Installing a tile surround for your bathtub is one of the most impactful updates you can make to a bathroom, transforming a simple fixture into a designer feature. This process involves more than just slapping on some tiles; it requires careful planning, precise measurement, and attention to waterproofing to ensure a durable and leak-free result. A well-executed tile job protects the wall behind the tub, enhances the visual appeal of the room, and ultimately increases the value of your home.

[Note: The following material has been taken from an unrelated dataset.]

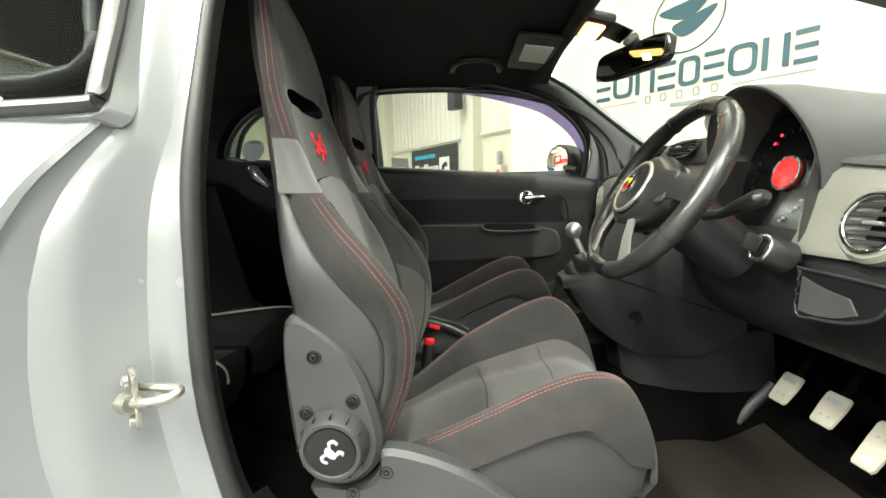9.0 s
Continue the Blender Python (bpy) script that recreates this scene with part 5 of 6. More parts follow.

Planning Your Layout and Design

The initial phase of a successful bathtub tile surround is meticulous planning. Before you purchase a single tile, you need to decide on the scope of the project, which typically falls into two categories: a full wet room treatment or a simple splash zone. A full wet room involves tiling the entire wall area from floor to ceiling, providing maximum protection and a seamless, spa-like aesthetic. Alternatively, a splash zone, often referred to as a tub surround, covers only the area that gets splashed during use, usually ending just below the shower head or at a height of 30 to 42 inches.
Selecting Materials and Tools

Choosing the right materials is critical for both the appearance and longevity of your tub surround. Porcelain tiles are a popular choice due to their low water absorption rate, durability, and wide range of styles, making them suitable for any bathroom aesthetic. Natural stone like marble or travertine offers luxurious beauty but requires regular sealing to prevent staining from moisture and bath products. Beyond the tiles, you will need a reliable thin-set mortar, grout, a high-quality polymer-modified thin-set for the tub edge, and, most importantly, a waterproofing membrane to prevent water from reaching the drywall or wood framing behind the wall.
Preparation and Demolition

Proper preparation is the cornerstone of a professional installation, and it begins with protecting the fixtures. Turn off the water supply to the bathroom and carefully remove the tub filler handles, shower arm, and any other fixtures that might obstruct the tiling process. Cover the tub drain with a secure plug or rag to prevent small tools or debris from falling through. If you are installing over existing tile, the surface must be meticulously clean, dry, and sound; any loose or hollow-sounding tile must be removed, and the entire surface needs to be roughened up to ensure a strong bond with the new thin-set.
Addressing the Tub Edge
One of the most technically challenging aspects of a tub surround is the transition where the tile meets the vertical edge of the bathtub. This area is prone to water infiltration, so it requires special attention. You cannot simply tile up to the metal or plastic lip of the tub; a flexible, waterproof seal is necessary. The standard method involves applying a layer of polymer-modified thin-set to the tub lip and pressing a fiberglass mesh or bonding board to it. This creates a solid, stable, and waterproof base for the tile to wrap around, preventing moisture from getting behind the tub and causing damage to the subfloor.

The Installation Process
With the tub lip prepped and the backer board installed, you can begin setting the tiles. Start installation from the center point of the tub and work your way outward and upward. Using a notched trowel, apply a generous layer of thin-set to the wall or backer board, ensuring full coverage to eliminate air pockets. Place the tiles, maintaining consistent spacing for the grout lines using tile spacers. It is crucial to keep the layout centered on the tub to ensure that the cut tiles at the edges are of equal width on both sides, creating a balanced and professional look.
Cutting and Fitting

Inevitably, you will encounter areas where full tiles do not fit, particularly at the top of the wall where the tiles meet the studs or at the outer corners of the tub. Using a wet saw is the most effective method for cutting porcelain or natural stone accurately. For hard-to-reach areas or odd shapes, a manual tile cutter or a rotary tool with a diamond bit may be necessary. When measuring, always take the measurement from the center of the tub or from a fixed reference point on the tub itself, rather than just the edge of the previous tile, to maintain alignment across the entire surround.
Grouting and Sealing


















Once the thin-set has fully cured, usually after 24 hours, the grout can be applied. Choose a grout that is suitable for wet areas, preferably a non-sanded grout for joints less than 1/8 inch or a sanded grout for wider joints to prevent cracking. Use a rubber float to press the grout diagonally across the tiles, forcing it into the joints. After the grout sets for about 15 to 20 minutes, remove the excess with a clean, damp sponge. The final, critical step is applying a high-quality grout sealer. This product penetrates the porous grout, repelling water and preventing stains, mold, and mildew from taking hold in the lines between your tiles.